Der real existierende Millionär

  25 Mai 2018    Gelesen: 900
Der real existierende Millionär

Siegfried Kath lebte den amerikanischen Traum - in der DDR. Vom Kellner stieg er auf zum Handelsmillionär, residierte prunkvoll, fuhr teure West-Autos. Das Regime profitierte von seinem Geschäftssinn. Dann schlug es zu.

 

Für Siegfried Kath lag das Geld auf der Straße. "Du musst dich nur bücken und es aufheben", sagte er seiner Frau Annelies. Und wenn die mit Geld gepflasterten Straßen in der sozialistischen DDR lagen - dann eben dort.

Siegfried Kath wollte reich werden, und er wollte Kunst und Antiquitäten sammeln. "Mir war es völlig gleichgültig, ob ich mir diese Existenz in einem sozialistischen oder kapitalistischen Staat aufbauen konnte", gab er Offizieren der Stasi einmal zu Protokoll. Eine Existenz hatte er sich wahrlich aufgebaut: Mitte der Siebzigerjahre betrug sein Vermögen wohl etwa fünf Millionen Ostmark.

Ein Millionär, der zudem betont protzig auftrat, im sozialistischen Arbeiter- und Bauernstaat?

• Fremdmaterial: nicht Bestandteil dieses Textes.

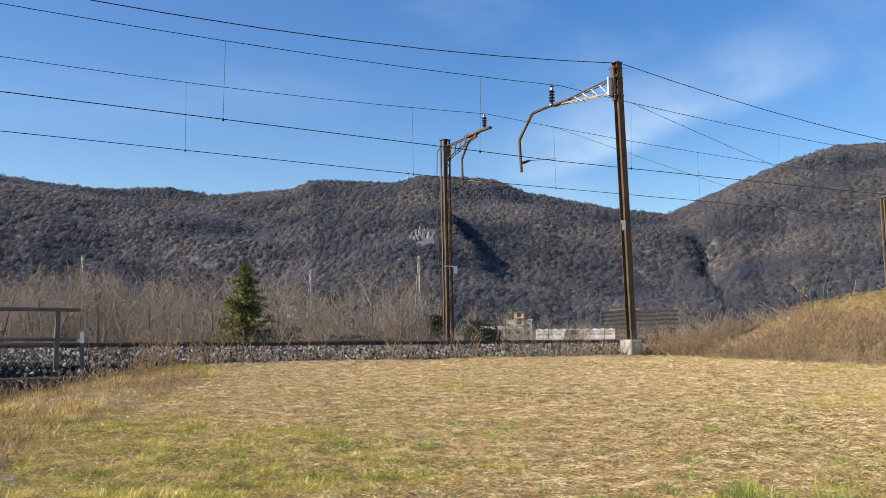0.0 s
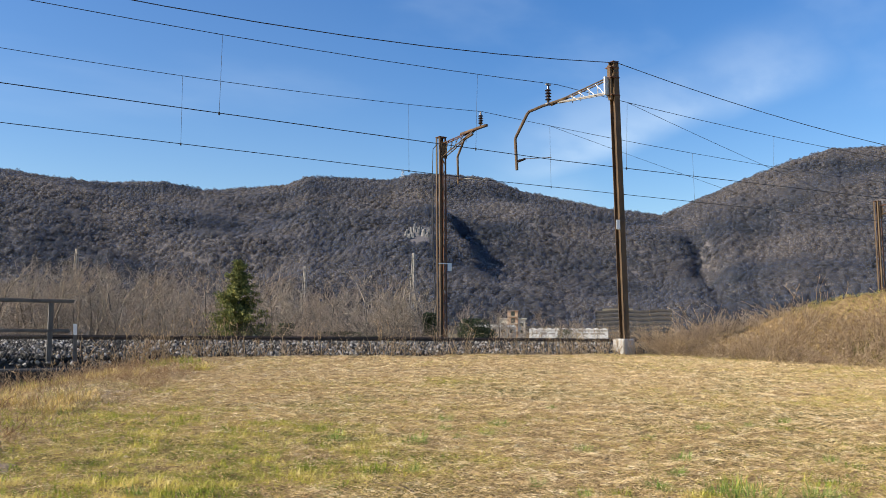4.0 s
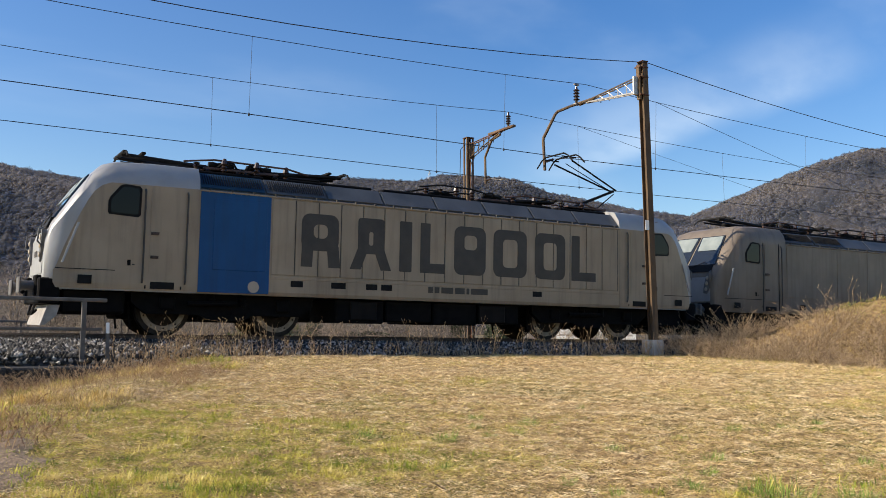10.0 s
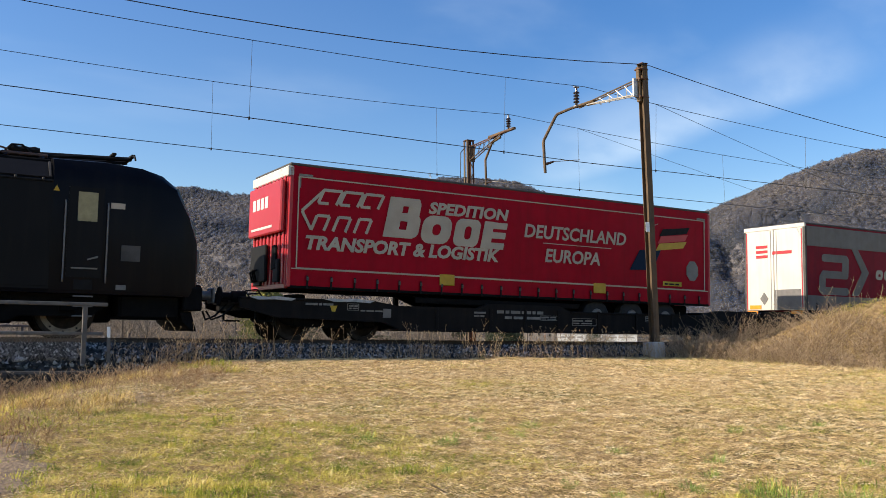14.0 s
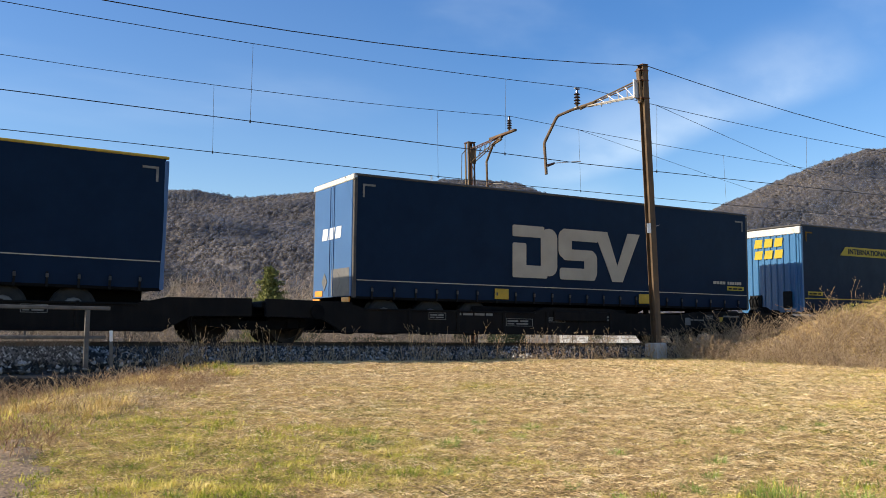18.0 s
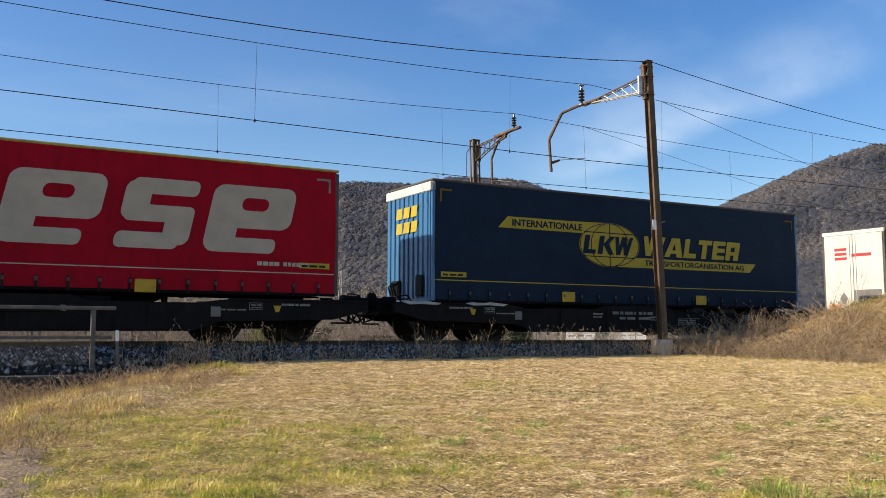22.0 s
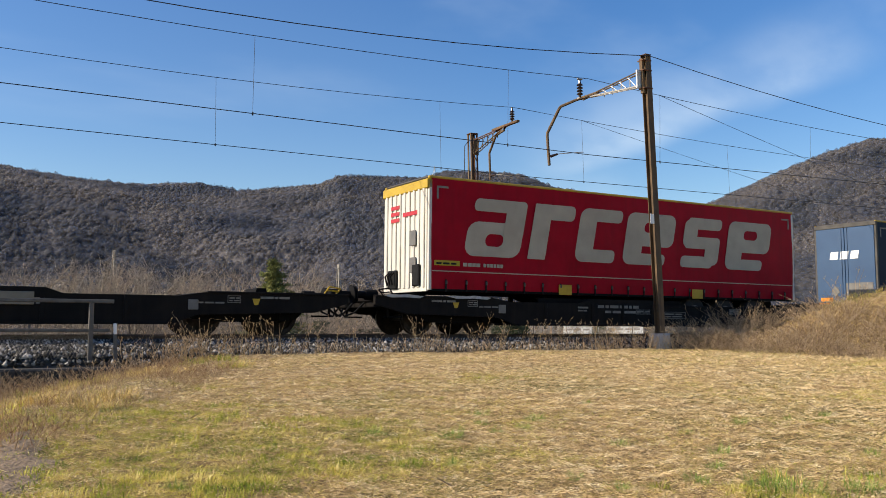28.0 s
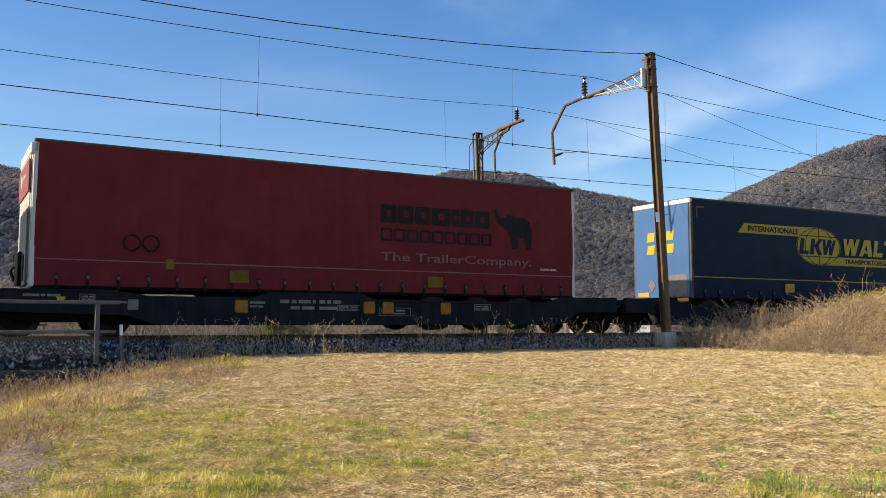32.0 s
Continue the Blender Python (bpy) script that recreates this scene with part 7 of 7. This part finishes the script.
def build_weeds():
    rng = np.random.default_rng(23)
    # along the foot of the ballast
    n = 620
    x, y = rng.uniform(2.5, 19, n), rng.normal(17.75, 0.22, n)
    stalk_field("dry_weeds", "sparse dry weeds along the foot of the ballast", x, y, 0.10, 0.40, rng, M_STALK, 5)
    n = 90
    x, y = rng.uniform(3.5, 18, n), rng.normal(17.6, 0.25, n)
    stalk_field("tall_dry_stalks", "taller pale dry stalks before the ballast", x, y, 0.40, 0.80, rng, M_STALK, 7, 0.2, 0.0045, 0.8)
    # clumps of taller stalks on the edge of the field
    x = np.concatenate([rng.normal(a, w, k) for a, w, k in ((3.3, 0.4, 20), (4.3, 0.35, 55), (5.3, 0.4, 24), (7.0, 0.9, 14), (9.6, 0.22, 16), (11.1, 0.14, 10), (13.1, 0.2, 14), (14.6, 0.35, 22), (16.0, 0.5, 14), (18.2, 0.4, 22))])
    y = rng.normal(17.5, 0.16, len(x))
    stalk_field("tall_dry_weeds", "clumps of tall pale dry weeds on the field edge", x, y, 0.35, 0.88, rng, M_STALK, 9, 0.22, 0.0045, 0.8)
    # brown scrub on the near foot of the mound
    m = 14000
    x, y = rng.uniform(16.5, 34, m), rng.uniform(9, 18.6, m)
    k = mound_in(x, y)
    ok = (k > -1.2 + 0.8 * rng.uniform(0, 1, m)) & (k < 2.5 + 2.5 * fnoise(x, y, 91))
    x, y = x[ok], y[ok]
    stalk_field("bramble_scrub", "dense dead brown scrub on the earth mound", x, y, 0.14, 0.62, rng, M_WEED, 6, 0.7, 0.0055, 0.5, 3.2)
    n = 55
    x, y = rng.uniform(17.0, 25, n), rng.uniform(14, 18.4, n)
    ok = (mound_in(x, y) > -0.6) & (mound_in(x, y) < 3.5)
    stalk_field("tall_scrub_stalks", "tall dead stalks standing out of the scrub", x[ok], y[ok], 0.6, 1.05, rng, M_STALK, 8, 0.25, 0.006, 0.8)
    # a thicket of brambles, higher towards the mound
    m = 4200
    x, y = rng.uniform(17.6, 25.5, m), rng.uniform(13.2, 18.5, m)
    k = mound_in(x, y)
    ok = (k > -0.3) & (k < 2.3 + 1.6 * fnoise(x * 0.7, y * 0.7, 92)) & (fnoise(x * 0.8, y * 0.8, 94) > -0.03)
    stalk_field("bramble_thicket", "thicket of dead brown brambles at the foot of the mound", x[ok], y[ok], 0.22, 0.55, rng, M_WEED, 8, 0.75, 0.0065, 0.7, 1.8)
    # scrub on the bank towards the culvert
    m = 16000
    x, y = rng.uniform(-3.5, 6.0, m), rng.uniform(7.5, 17.6, m)
    k = bank_side(x, y)
    ok = (k > -0.4 + 1.2 * fnoise(x * 0.8, y * 0.8, 95)) & (k < 5) & ~((y > 16.6) & (x < 3.1)) & (fnoise(x * 0.9, y * 0.9, 97) > -0.02)
    x, y = x[ok], y[ok]
    stalk_field("bank_scrub", "dead reddish-brown weeds on the bank below the railing", x, y, 0.04, 0.22, rng, M_BANKW, 9, 0.8, 0.0028, 0.25, 2.4)
    n = 700
    x, y = rng.uniform(-3.4, 3.6, n), rng.uniform(15.3, 16.66, n)
    stalk_field("culvert_weeds", "dark dead weeds hanging before the culvert wall", x, y, 0.12, 0.34, rng, M_WEED, 9, 0.6, 0.0035, 0.4, 1.5)
    # tussocks of long yellow grass between the weeds
    for t in range(150):
        bx, by = rng.uniform(-3.2, 5.0), rng.uniform(7.0, 16.6)
        if not -0.7 < bank_side(bx, by) < 4.2 or fnoise(np.array([bx * 0.9]), np.array([by * 0.9]), 97)[0] > 0.06:
            continue
        n = 170
        a, rad = rng.uniform(0, math.tau, n), 0.22 * np.sqrt(rng.uniform(0, 1, n))
        px, py = bx + np.cos(a) * rad, by + np.sin(a) * rad
        o = blades("bank_tussock", px, py, land(px, py) - 0.01, rng.uniform(0.10, 0.32, n), rng.uniform(0.004, 0.008, n), rng.uniform(0.35, 1.3, n), a + rng.normal(0, 0.6, n), rng.uniform(0.5, 1.4, n), M_DRYG if rng.uniform() < 0.86 else M_GRASS, "tussock of long yellowed grass on the bank")
        tagged(o, "tussock of long yellowed grass on the bank", "grass", "bank tussocks", "stuff")
    n = 46000
    x, y = rng.uniform(-3.5, 6, n), rng.uniform(6, 16.9, n)
    ok = (bank_side(x, y) > -0.6) & (bank_side(x, y) < 4.5) & (rng.uniform(0, 1, n) > 0.85 * bare(x, y))
    x, y = x[ok], y[ok]
    n = len(x)
    blades("bank_grass", x, y, land(x, y), rng.uniform(0.05, 0.16, n), rng.uniform(0.004, 0.008, n), rng.uniform(0.1, 1.1, n), rng.uniform(0, math.tau, n), rng.uniform(0.2, 0.9, n), M_WEED, "short brown dead grass on the bank")
    # uneven turf towards the near corner
    n = 90000
    x, y, r = in_view(rng, n, 4.2, 12.0, 1.2)
    lump = fnoise(x * 3.2, y * 3.2, 141) + 0.5 * fnoise(x * 8, y * 8, 143)
    ok = (greenness(x, y) > 0.55) & (lump > 0.05) & (bank_side(x, y) < 0.4)
    x, y, lump = x[ok], y[ok], lump[ok]
    n = len(x)
    blades("turf", x, y, land(x, y), rng.uniform(0.035, 0.11, n) * (0.8 + 1.6 * lump), rng.uniform(0.0035, 0.0075, n), rng.uniform(0.3, 1.3, n), rng.uniform(0, math.tau, n), rng.uniform(0.3, 1.2, n), M_GRASS, "uneven green and yellow turf on the meadow")
    # grass over the mound
    n = 90000
    x, y = rng.uniform(17, 40, n), rng.uniform(6, 18.8, n)
    ok = mound_in(x, y) > -0.3
    x, y = x[ok], y[ok]
    n = len(x)
    blades("mound_grass", x, y, land(x, y), rng.uniform(0.06, 0.22, n), rng.uniform(0.005, 0.010, n), rng.uniform(0.0, 0.9, n), rng.uniform(0, math.tau, n), rng.uniform(0.2, 0.8, n), M_DRYG, "dry yellow grass over the earth mound")
    q = rng.uniform(0, 1, n) < np.clip(3.0 * fnoise(x * 0.5, y * 0.5, 151) + 0.35, 0, 0.8) * (mound_in(x, y) > 2.5)
    n = int(q.sum())
    blades("mound_turf", x[q] + 0.03, y[q], land(x[q] + 0.03, y[q]), rng.uniform(0.06, 0.18, n), rng.uniform(0.006, 0.010, n), rng.uniform(0.2, 1.2, n), rng.uniform(0, math.tau, n), rng.uniform(0.2, 0.8, n), M_GRASS, "greenish grass on the top of the earth mound")
    # tiny twigs and a dead branch on the meadow
    st = Sticks()
    for bx, by, s in ((3.03, 5.21, 1.0), (9.1, 7.0, 0.8), (10.2, 9.3, 0.7), (2.2, 8.9, 0.8)):
        p = np.array([bx, by, float(land(bx, by))])
        for k in range(7):
            q = p + np.array([rng.normal(0, 0.10), rng.normal(0, 0.10), rng.uniform(0.02, 0.16)]) * s
            st.add(p, q, 0.004, 0.002)
            st.add(q, q + rng.normal(0, 0.05, 3) * s, 0.002, 0.001)
    tagged(new("fallen_twigs", st.mesh("fallen_twigs", M_WEED)), "dark dead twigs lying on the meadow", "twigs", kind="stuff")


build_weeds()


# ---- what moves ----
def motions():
    for root, u, lift, pitch, mid in MOVERS:
        walk(root, [(0.5 * k, rolling(u, lift, pitch, mid, 0.5 * k)) for k in range(65)])
    for w, u, x, r in WHEELS:
        t0, t1 = when(u + x - 38.0), when(u + x + 4.0)
        f0, f1 = max(0, int(t0 * 30)), min(960, int(t1 * 30) + 1)
        if f1 <= f0:
            continue
        start = ran(f0 / 30.0)
        rows = []
        if f0 > 0:
            rows.append((0.0, pose(x, 0, r)))
        for f in range(f0, f1 + 1):
            rows.append((f / 30.0, pose(x, 0, r, 0, -math.degrees((ran(f / 30.0) - start) / r), 0)))
        if f1 < 960:
            rows.append((32.0, rows[-1][1]))
        walk(w, rows)


motions()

Es war sogar noch abstruser. Denn Siegfried Kath kam aus dem Westen und lebte erst seit 1961 in der DDR. Vier Monate nach dem Bau der Berliner Mauer setzte er sich, frisch geschieden und arbeitslos, in den Interzonenzug, um seine Großeltern in Thüringen zu besuchen. Er suchte eine Luftveränderung - und fand ein neues Leben. DDR-Grenzer holten ihn aus dem Zug und brachten ihn in ein Aufnahmelager für westdeutsche Migranten.

Er kam freiwillig, musste bleiben, wollte wieder raus


Damit war er nicht allein: Mehr als eine halbe Million Westdeutsche zogen in die DDR. Manche lockten die Versprechen des Sozialismus - sichere Arbeit, gutes Gesundheitswesen. Selbst im Jahr des Mauerbaus strömten noch etwa 17.000 in die DDR.

Siegfried Kath, geboren 1936 in Pommern, aufgewachsen in Niedersachsen, hatte Bergmann gelernt. Sein DDR-Empfang muss ihm wie der Plot eines schlechten Films vorgekommen sein: Freiwillig war er eingereist, unfreiwillig musste er bleiben. Beamte nahmen ihm seine Papiere ab, drückten ihm einen vorläufigen DDR-Ausweis in die Hand - und schickten ihn zur Arbeit ins Metallwerk.

naufhörlich schrieb Kath Ausreiseanträge. Vergebens. Seinen DDR-Verbleib habe man als "Kompensation für die in den Westen abgeworbenen Fachkräfte" betrachtet, erinnert sich Kath später. Schon im Sommer 1962 wagte er einen Fluchtversuch, wurde geschnappt und wegen Republikflucht verurteilt.

Was dann folgte, war der Aufstieg vom Tellerwäscher zum Millionär, der American Dream - nur im Sozialismus. Nach einiger Zeit als Kellner eröffnete Kath mit seiner Frau 1966 das Café Baltimore in Dresden. Wie besessen arbeitete er, knüpfte Kontakte und umging die sozialistische Mangelwirtschaft, wo immer er konnte. Ein ruheloser Geist, spontan, mit enormem Fleiß, oft aufbrausend.